General information
- Type: Standard class glider
- National origin: Germany
- Manufacturer: Alexander Schleicher Segelflugzeugbau
- Designer: Rudolf Kaiser
- Number built: 12

History
- First flight: August 1963

= Schleicher K 10 =

German single-seat glider, 1963

The Schleicher K 10 is a Standard class competition glider, designed by Rudolf Kaiser and built in Germany in 1963. Only a few were produced.

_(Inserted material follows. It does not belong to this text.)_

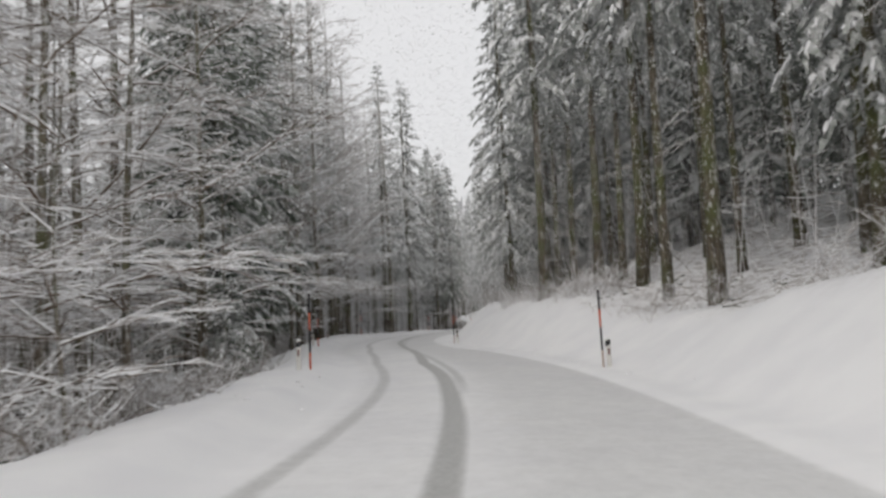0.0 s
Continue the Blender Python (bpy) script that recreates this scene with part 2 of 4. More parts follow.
# ---- the line of the road ----
ROAD = [(-0.48, -21.63, -1.02), (-0.01, -13.65, -1.03), (0.46, -5.66, -1.03), (0.92, 2.33, -1.06), (1.11, 10.33, -1.1),
        (0.68, 18.32, -1.07), (-0.69, 26.2, -1), (-2.41, 34.05, -1.03), (-3.46, 42.09, -1.03), (-3.68, 50.22, -1.03),
        (-2.96, 58.34, -1.01), (-1.23, 66.27, -1), (0.99, 74, -0.98), (3.2, 81.67, -1.09), (5.1, 89.41, -1.26),
        (6.05, 97.28, -1.46), (5.84, 105.23, -1.58), (4.36, 113.05, -1.61), (1.62, 120.53, -1.57), (-1.5, 127.95, -1.47),
        (-3.7, 135.87, -1.19), (-3.9, 144.26, -0.9), (-2.22, 152.39, -0.82), (0.83, 160, -0.77), (4.2, 166.6, -0.7),
        (8, 172.8, -0.63), (12.6, 179.3, -0.56), (16.8, 185.2, -0.49), (20, 191.5, -0.42), (21.5, 199, -0.35),
        (20.5, 207, -0.28), (16.5, 214, -0.21), (10, 219, -0.14)]
STEP = 0.5


def road_line():
    """Even steps along a smooth curve through ROAD: places and right-hand directions, near and smoothed."""
    p = np.array(ROAD)
    p = np.vstack([2 * p[0] - p[1], p, 2 * p[-1] - p[-2]])
    out = []
    for i in range(1, len(p) - 2):
        for u in np.linspace(0, 1, 40, endpoint=False):
            a, b, c, d = p[i - 1], p[i], p[i + 1], p[i + 2]
            out.append(0.5 * (2 * b + (c - a) * u + (2 * a - 5 * b + 4 * c - d) * u**2 + (3 * b - a - 3 * c + d) * u**3))
    out = np.array(out)
    s = np.r_[0, np.cumsum(np.hypot(*np.diff(out[:, :2], axis=0).T))]
    even = np.arange(0, s[-1], STEP)
    c = np.stack([np.interp(even, s, out[:, k]) for k in range(3)], 1)
    t = np.gradient(c[:, :2], axis=0)

    def sideways(width):
        k = np.ones(width) / width
        q = np.stack([np.convolve(np.pad(t[:, j], width // 2, mode="edge"), k, "valid")[: len(t)] for j in (0, 1)], 1)
        q /= np.linalg.norm(q, axis=1)[:, None]
        return np.stack([q[:, 1], -q[:, 0]], 1)

    return even - 20.0, c, sideways(9), sideways(113)


RS, RC, RN, RFAR = road_line()


def table(s, rows):
    return np.interp(s, [r[0] for r in rows], [r[1] for r in rows])


def smooth(a, b, x):
    k = np.clip((x - a) / (b - a), 0, 1)
    return k * k * (3 - 2 * k)


# Right bank: its height over the road, its width, and the slope of the wood behind it.
BANK_H = [(-20, 2.1), (11, 2.1), (14, 1.95), (18, 1.4), (24, 1.4), (29, 1.9), (32, 2.05), (40, 1.9), (46, 1.95), (53, 1.85), (60, 1.75), (80, 1.85), (92, 1.7), (104, 1.5), (108, 1.5), (111, 1.2), (115, 0.72), (119, 0.75), (124, 1.2), (129, 1.4), (136, 1.35), (150, 1.4), (160, 1.55), (174, 1.7), (181, 1.55), (187, 1.6), (194, 2.1), (206, 2.6), (250, 2.8)]
BANK_W = [(-20, 2.8), (112, 2.8), (118, 2.6), (124, 1.9), (150, 1.8), (162, 2.8), (172, 4.2), (188, 4.0), (206, 6.0), (250, 6.0)]
WOOD_R = [(-20, 0.22), (30, 0.26), (60, 0.3), (90, 0.24), (110, 0.16), (125, 0.12), (142, 0.24), (158, 0.24), (170, 0.12), (200, 0.14), (250, 0.3)]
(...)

==Design and development==
The K 10 is a cantilever shoulder wing glider with a single spar wing built from pine and plywood. Its covering is mostly fabric but glass fibre is used in places where the surface has double curvature. Airfoils by Professor Franz Wortmann replaced the NACA 63 series profiles of the successful Schleicher Ka 6 with the intention of producing higher speeds. The leading edge is straight and unswept, but a swept trailing edge produces a forward sweep at quarter chord of 1.2°. There is 3° of dihedral. The taper increases slightly on the outer wing panels, where ply covered ailerons are hinged on the upper wing surfaces. Schempp-Hirth airbrakes are fitted inboard.

Its fuselage is a ply shell formed around wooden bulkheads and stringers and again GRP is used for areas with double curvature. The cockpit is enclosed by a moulded Perspex canopy. The tail surfaces are straight tapered and built in the same way as the wings. It has all-moving elevators mounted on the fin at the top of the fuselage, far enough forward that only a small cut out was required for movement of the fabric covered rudder, which extends down to the keel. The K 10 has a fixed, semi-recessed monowheel undercarriage assisted by a tail skid.

The K 10 made its first flight in August 1963. The Wortmann profiles did improve high speed performance but the K 10 lost the excellent low-speed handling characteristics of the Ka 6, so only twelve K 10s were built and Kaiser's attention turned to producing an improved Ka 6, the Ka 6E, which adopted the all-moving tailplane of the K 10 but used the earlier NACA airfoils. Three K 10s remained on the German civil aircraft register in 2010. A Swiss registered K 10 crashed fatally in 1999.